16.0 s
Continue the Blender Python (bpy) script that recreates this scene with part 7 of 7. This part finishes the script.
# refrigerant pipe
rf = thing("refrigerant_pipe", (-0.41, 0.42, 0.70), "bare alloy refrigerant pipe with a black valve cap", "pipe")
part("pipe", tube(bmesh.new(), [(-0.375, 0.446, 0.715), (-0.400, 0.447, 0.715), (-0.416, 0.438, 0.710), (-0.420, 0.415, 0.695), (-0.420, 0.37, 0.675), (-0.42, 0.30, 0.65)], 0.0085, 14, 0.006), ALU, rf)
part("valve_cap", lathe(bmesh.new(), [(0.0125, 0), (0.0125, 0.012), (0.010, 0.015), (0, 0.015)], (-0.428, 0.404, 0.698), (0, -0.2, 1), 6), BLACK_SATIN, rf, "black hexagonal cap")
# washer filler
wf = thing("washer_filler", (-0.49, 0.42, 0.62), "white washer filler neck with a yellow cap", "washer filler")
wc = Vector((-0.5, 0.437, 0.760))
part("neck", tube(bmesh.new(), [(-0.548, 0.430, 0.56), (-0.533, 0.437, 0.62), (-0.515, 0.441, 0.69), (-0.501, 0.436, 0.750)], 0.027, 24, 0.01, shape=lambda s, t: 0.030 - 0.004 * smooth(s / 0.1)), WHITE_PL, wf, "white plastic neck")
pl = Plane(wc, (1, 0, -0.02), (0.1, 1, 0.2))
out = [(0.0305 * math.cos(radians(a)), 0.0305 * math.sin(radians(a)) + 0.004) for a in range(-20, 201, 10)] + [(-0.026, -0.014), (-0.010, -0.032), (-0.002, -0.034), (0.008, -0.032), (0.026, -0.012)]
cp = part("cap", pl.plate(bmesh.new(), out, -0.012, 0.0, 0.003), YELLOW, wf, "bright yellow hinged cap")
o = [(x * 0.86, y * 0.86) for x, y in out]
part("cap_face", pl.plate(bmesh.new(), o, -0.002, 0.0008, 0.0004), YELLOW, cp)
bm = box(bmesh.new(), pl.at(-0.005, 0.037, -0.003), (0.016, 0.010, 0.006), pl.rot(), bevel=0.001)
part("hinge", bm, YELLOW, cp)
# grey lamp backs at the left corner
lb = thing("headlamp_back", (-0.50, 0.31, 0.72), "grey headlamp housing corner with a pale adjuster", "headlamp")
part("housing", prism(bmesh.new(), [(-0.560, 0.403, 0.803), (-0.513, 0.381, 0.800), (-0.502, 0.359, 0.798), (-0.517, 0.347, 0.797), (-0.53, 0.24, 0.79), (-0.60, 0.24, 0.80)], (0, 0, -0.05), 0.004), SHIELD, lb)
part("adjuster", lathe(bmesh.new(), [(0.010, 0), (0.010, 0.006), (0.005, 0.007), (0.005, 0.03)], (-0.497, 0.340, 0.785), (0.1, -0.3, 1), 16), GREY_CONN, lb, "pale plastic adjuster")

Written task
Output all of the material, please, exactly as it stands.

Task response
16.0 s
Continue the Blender Python (bpy) script that recreates this scene with part 7 of 7. This part finishes the script.
# refrigerant pipe
rf = thing("refrigerant_pipe", (-0.41, 0.42, 0.70), "bare alloy refrigerant pipe with a black valve cap", "pipe")
part("pipe", tube(bmesh.new(), [(-0.375, 0.446, 0.715), (-0.400, 0.447, 0.715), (-0.416, 0.438, 0.710), (-0.420, 0.415, 0.695), (-0.420, 0.37, 0.675), (-0.42, 0.30, 0.65)], 0.0085, 14, 0.006), ALU, rf)
part("valve_cap", lathe(bmesh.new(), [(0.0125, 0), (0.0125, 0.012), (0.010, 0.015), (0, 0.015)], (-0.428, 0.404, 0.698), (0, -0.2, 1), 6), BLACK_SATIN, rf, "black hexagonal cap")
# washer filler
wf = thing("washer_filler", (-0.49, 0.42, 0.62), "white washer filler neck with a yellow cap", "washer filler")
wc = Vector((-0.5, 0.437, 0.760))
part("neck", tube(bmesh.new(), [(-0.548, 0.430, 0.56), (-0.533, 0.437, 0.62), (-0.515, 0.441, 0.69), (-0.501, 0.436, 0.750)], 0.027, 24, 0.01, shape=lambda s, t: 0.030 - 0.004 * smooth(s / 0.1)), WHITE_PL, wf, "white plastic neck")
pl = Plane(wc, (1, 0, -0.02), (0.1, 1, 0.2))
out = [(0.0305 * math.cos(radians(a)), 0.0305 * math.sin(radians(a)) + 0.004) for a in range(-20, 201, 10)] + [(-0.026, -0.014), (-0.010, -0.032), (-0.002, -0.034), (0.008, -0.032), (0.026, -0.012)]
cp = part("cap", pl.plate(bmesh.new(), out, -0.012, 0.0, 0.003), YELLOW, wf, "bright yellow hinged cap")
o = [(x * 0.86, y * 0.86) for x, y in out]
part("cap_face", pl.plate(bmesh.new(), o, -0.002, 0.0008, 0.0004), YELLOW, cp)
bm = box(bmesh.new(), pl.at(-0.005, 0.037, -0.003), (0.016, 0.010, 0.006), pl.rot(), bevel=0.001)
part("hinge", bm, YELLOW, cp)
# grey lamp backs at the left corner
lb = thing("headlamp_back", (-0.50, 0.31, 0.72), "grey headlamp housing corner with a pale adjuster", "headlamp")
part("housing", prism(bmesh.new(), [(-0.560, 0.403, 0.803), (-0.513, 0.381, 0.800), (-0.502, 0.359, 0.798), (-0.517, 0.347, 0.797), (-0.53, 0.24, 0.79), (-0.60, 0.24, 0.80)], (0, 0, -0.05), 0.004), SHIELD, lb)
part("adjuster", lathe(bmesh.new(), [(0.010, 0), (0.010, 0.006), (0.005, 0.007), (0.005, 0.03)], (-0.497, 0.340, 0.785), (0.1, -0.3, 1), 16), GREY_CONN, lb, "pale plastic adjuster")